- [Exercise requirements]:
The lines to print start at the one containing "curve.update()" and end at the one containing "scene.view_settings.keyframe_insert(path, frame=frame(t))"; print them exactly, ends included, and only them.

===============

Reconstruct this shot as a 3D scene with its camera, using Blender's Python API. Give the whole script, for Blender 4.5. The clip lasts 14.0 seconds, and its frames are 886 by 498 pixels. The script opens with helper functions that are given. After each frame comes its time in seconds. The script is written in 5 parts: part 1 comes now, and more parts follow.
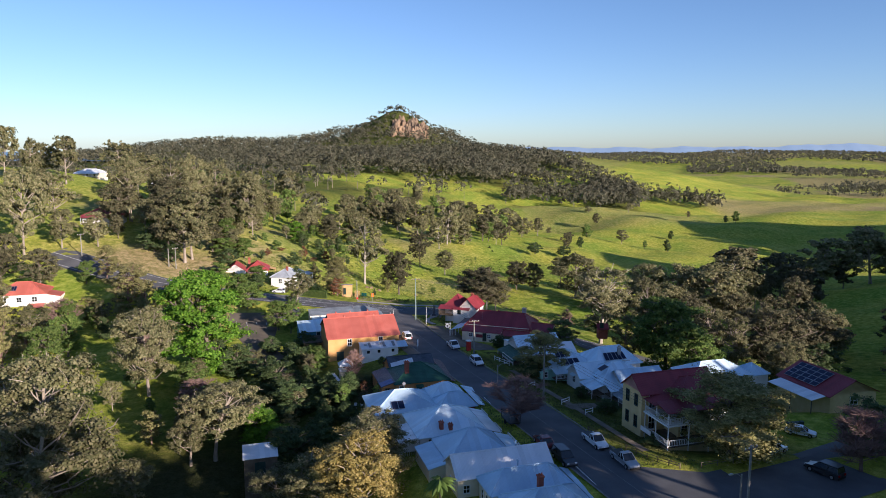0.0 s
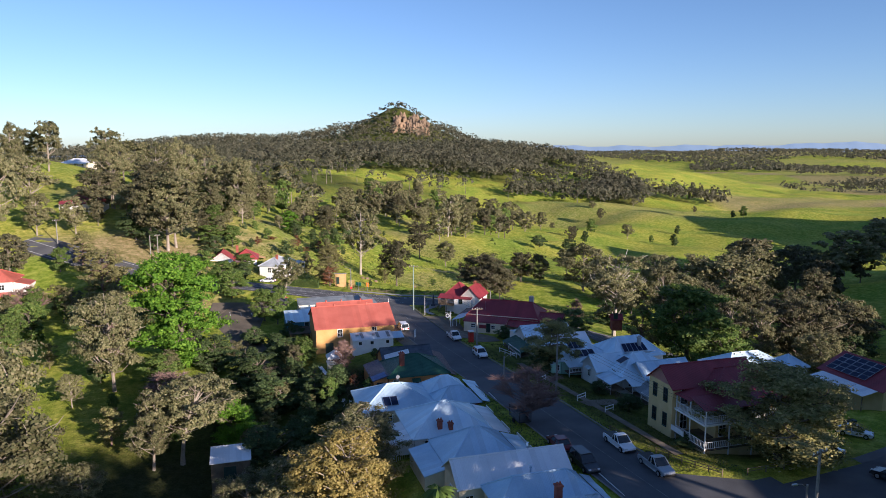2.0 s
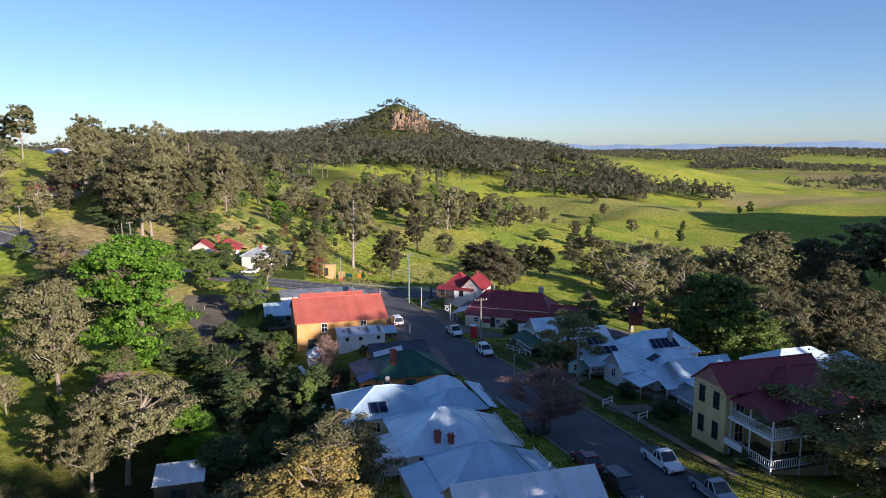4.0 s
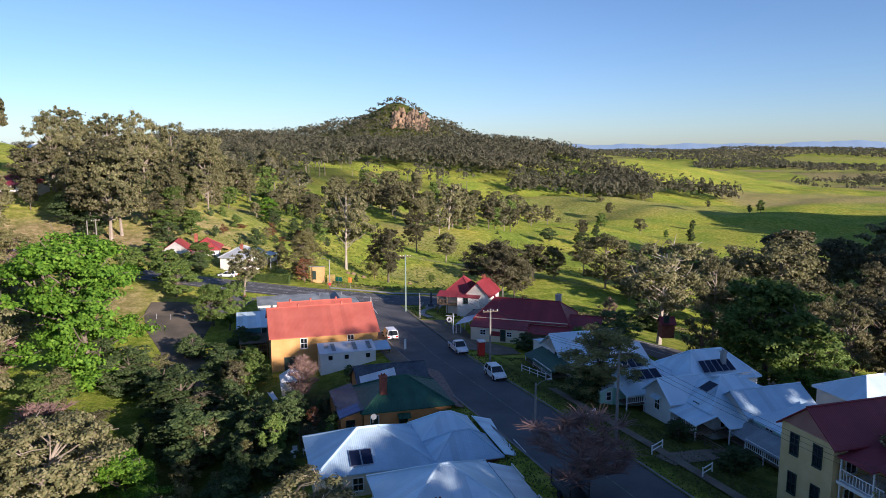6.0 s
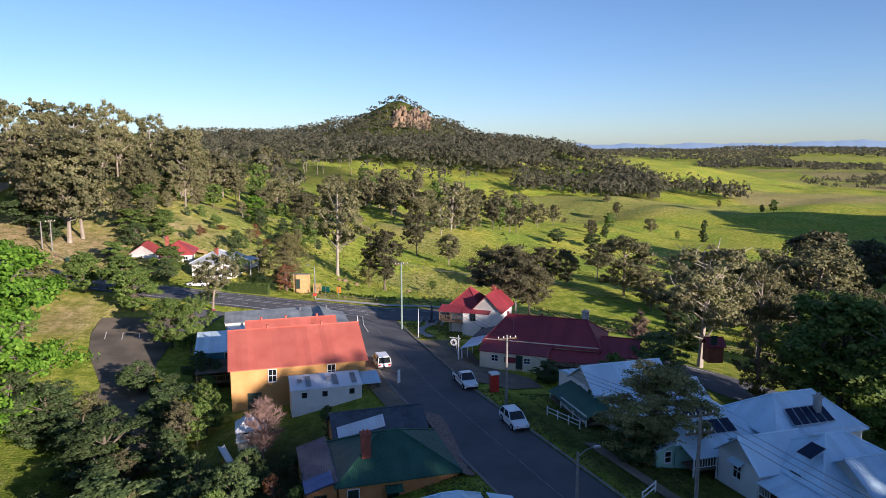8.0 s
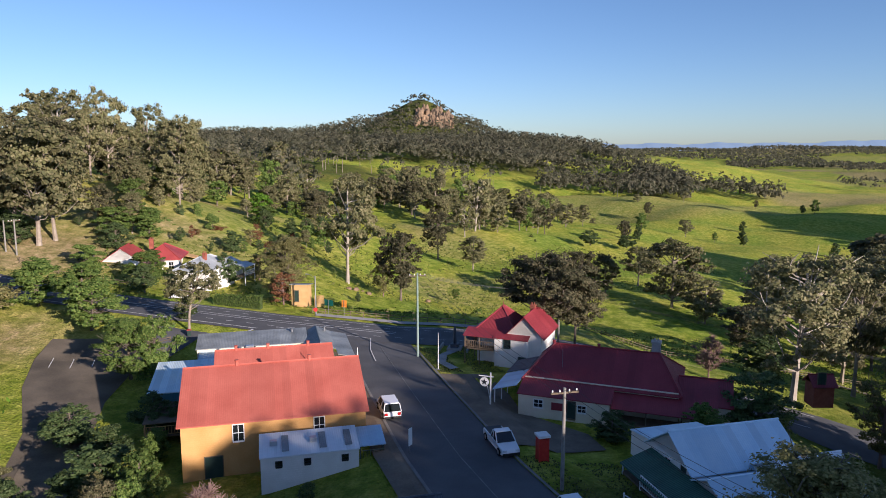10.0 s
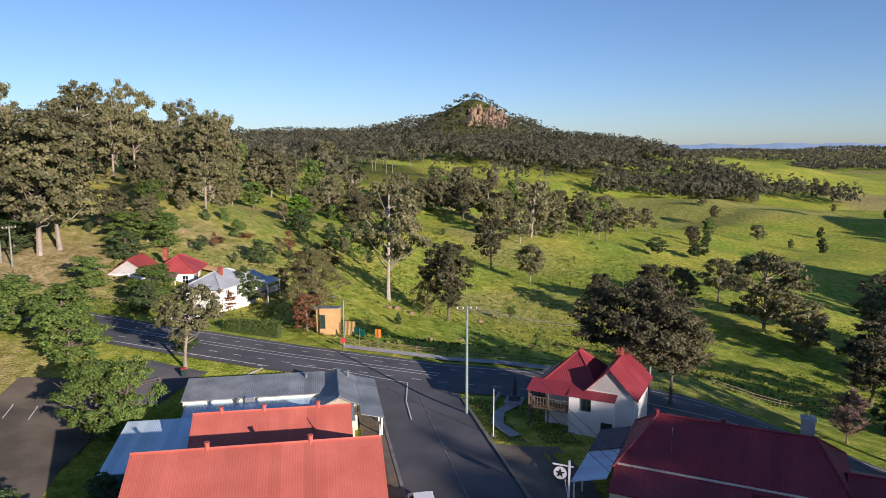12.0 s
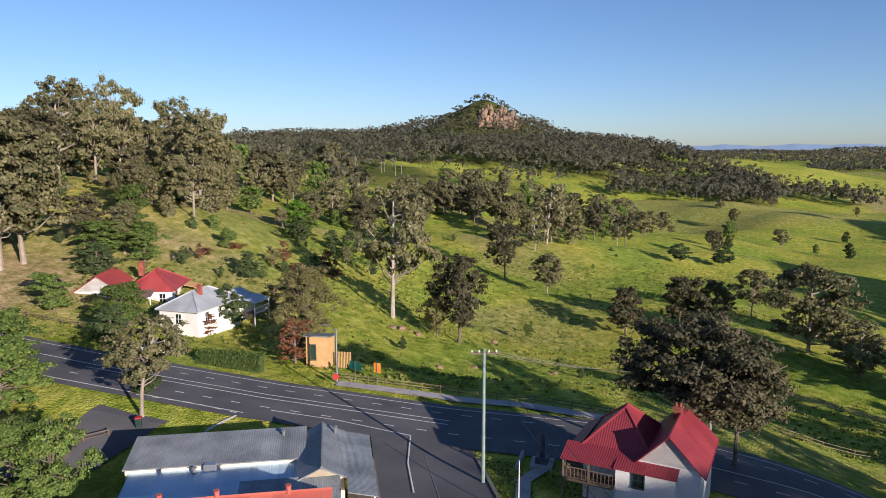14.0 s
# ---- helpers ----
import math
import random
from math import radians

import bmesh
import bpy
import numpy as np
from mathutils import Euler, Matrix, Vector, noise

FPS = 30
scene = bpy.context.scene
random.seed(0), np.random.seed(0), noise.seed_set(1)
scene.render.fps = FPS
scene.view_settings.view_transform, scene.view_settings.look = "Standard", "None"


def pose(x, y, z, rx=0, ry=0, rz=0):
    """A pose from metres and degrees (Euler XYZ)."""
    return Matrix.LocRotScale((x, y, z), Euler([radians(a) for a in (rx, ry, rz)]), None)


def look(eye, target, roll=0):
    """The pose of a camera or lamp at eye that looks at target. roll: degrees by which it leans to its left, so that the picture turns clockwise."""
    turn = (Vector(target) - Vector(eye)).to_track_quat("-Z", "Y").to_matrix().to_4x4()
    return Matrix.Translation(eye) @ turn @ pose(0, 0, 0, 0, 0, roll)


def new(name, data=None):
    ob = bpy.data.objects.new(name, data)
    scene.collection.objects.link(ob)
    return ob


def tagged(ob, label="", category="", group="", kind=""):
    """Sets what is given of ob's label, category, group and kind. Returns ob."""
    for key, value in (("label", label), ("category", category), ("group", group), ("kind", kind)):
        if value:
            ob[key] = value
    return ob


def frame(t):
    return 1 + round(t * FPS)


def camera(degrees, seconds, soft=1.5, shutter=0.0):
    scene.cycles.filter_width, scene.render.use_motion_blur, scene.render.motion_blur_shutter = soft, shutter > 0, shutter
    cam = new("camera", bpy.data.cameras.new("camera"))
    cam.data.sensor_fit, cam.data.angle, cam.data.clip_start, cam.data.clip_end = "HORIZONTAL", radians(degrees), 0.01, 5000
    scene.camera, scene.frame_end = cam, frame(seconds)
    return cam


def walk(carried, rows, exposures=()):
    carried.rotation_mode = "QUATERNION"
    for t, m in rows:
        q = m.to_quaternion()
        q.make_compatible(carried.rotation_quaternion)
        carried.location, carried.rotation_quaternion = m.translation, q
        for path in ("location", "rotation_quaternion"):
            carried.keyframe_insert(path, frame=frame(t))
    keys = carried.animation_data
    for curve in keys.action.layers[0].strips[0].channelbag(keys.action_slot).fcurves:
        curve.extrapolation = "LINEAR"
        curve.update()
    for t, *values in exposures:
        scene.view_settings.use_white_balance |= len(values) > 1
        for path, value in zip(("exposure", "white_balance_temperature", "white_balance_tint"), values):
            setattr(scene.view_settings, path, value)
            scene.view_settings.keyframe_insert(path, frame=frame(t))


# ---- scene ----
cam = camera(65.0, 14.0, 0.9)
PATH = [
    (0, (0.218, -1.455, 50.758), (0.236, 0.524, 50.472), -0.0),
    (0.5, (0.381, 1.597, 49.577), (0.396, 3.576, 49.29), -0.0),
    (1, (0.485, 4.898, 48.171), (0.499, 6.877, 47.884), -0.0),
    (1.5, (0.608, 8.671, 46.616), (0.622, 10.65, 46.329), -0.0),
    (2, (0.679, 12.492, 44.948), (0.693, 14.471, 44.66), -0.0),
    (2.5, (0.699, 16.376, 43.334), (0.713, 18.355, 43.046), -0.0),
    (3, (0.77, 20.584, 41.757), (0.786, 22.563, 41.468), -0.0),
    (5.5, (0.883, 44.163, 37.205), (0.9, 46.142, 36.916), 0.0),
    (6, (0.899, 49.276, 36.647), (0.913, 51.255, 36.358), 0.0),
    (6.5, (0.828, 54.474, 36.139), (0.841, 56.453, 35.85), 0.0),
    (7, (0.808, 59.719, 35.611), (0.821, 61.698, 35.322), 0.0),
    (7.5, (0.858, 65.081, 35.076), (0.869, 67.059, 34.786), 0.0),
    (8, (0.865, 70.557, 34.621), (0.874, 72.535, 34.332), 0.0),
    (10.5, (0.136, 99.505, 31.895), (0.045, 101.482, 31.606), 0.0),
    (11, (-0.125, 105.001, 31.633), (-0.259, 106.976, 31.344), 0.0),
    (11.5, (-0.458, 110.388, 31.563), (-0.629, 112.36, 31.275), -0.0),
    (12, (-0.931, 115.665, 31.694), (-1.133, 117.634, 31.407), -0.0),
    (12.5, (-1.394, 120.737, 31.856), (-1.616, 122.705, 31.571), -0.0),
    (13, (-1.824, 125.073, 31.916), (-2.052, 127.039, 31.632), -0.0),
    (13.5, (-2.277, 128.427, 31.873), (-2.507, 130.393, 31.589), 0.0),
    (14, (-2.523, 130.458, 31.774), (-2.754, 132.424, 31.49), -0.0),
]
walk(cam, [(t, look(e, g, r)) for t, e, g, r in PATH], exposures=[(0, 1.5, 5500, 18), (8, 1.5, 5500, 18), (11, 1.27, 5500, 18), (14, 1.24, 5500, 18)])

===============

- [Written solution]:
        curve.update()
    for t, *values in exposures:
        scene.view_settings.use_white_balance |= len(values) > 1
        for path, value in zip(("exposure", "white_balance_temperature", "white_balance_tint"), values):
            setattr(scene.view_settings, path, value)
            scene.view_settings.keyframe_insert(path, frame=frame(t))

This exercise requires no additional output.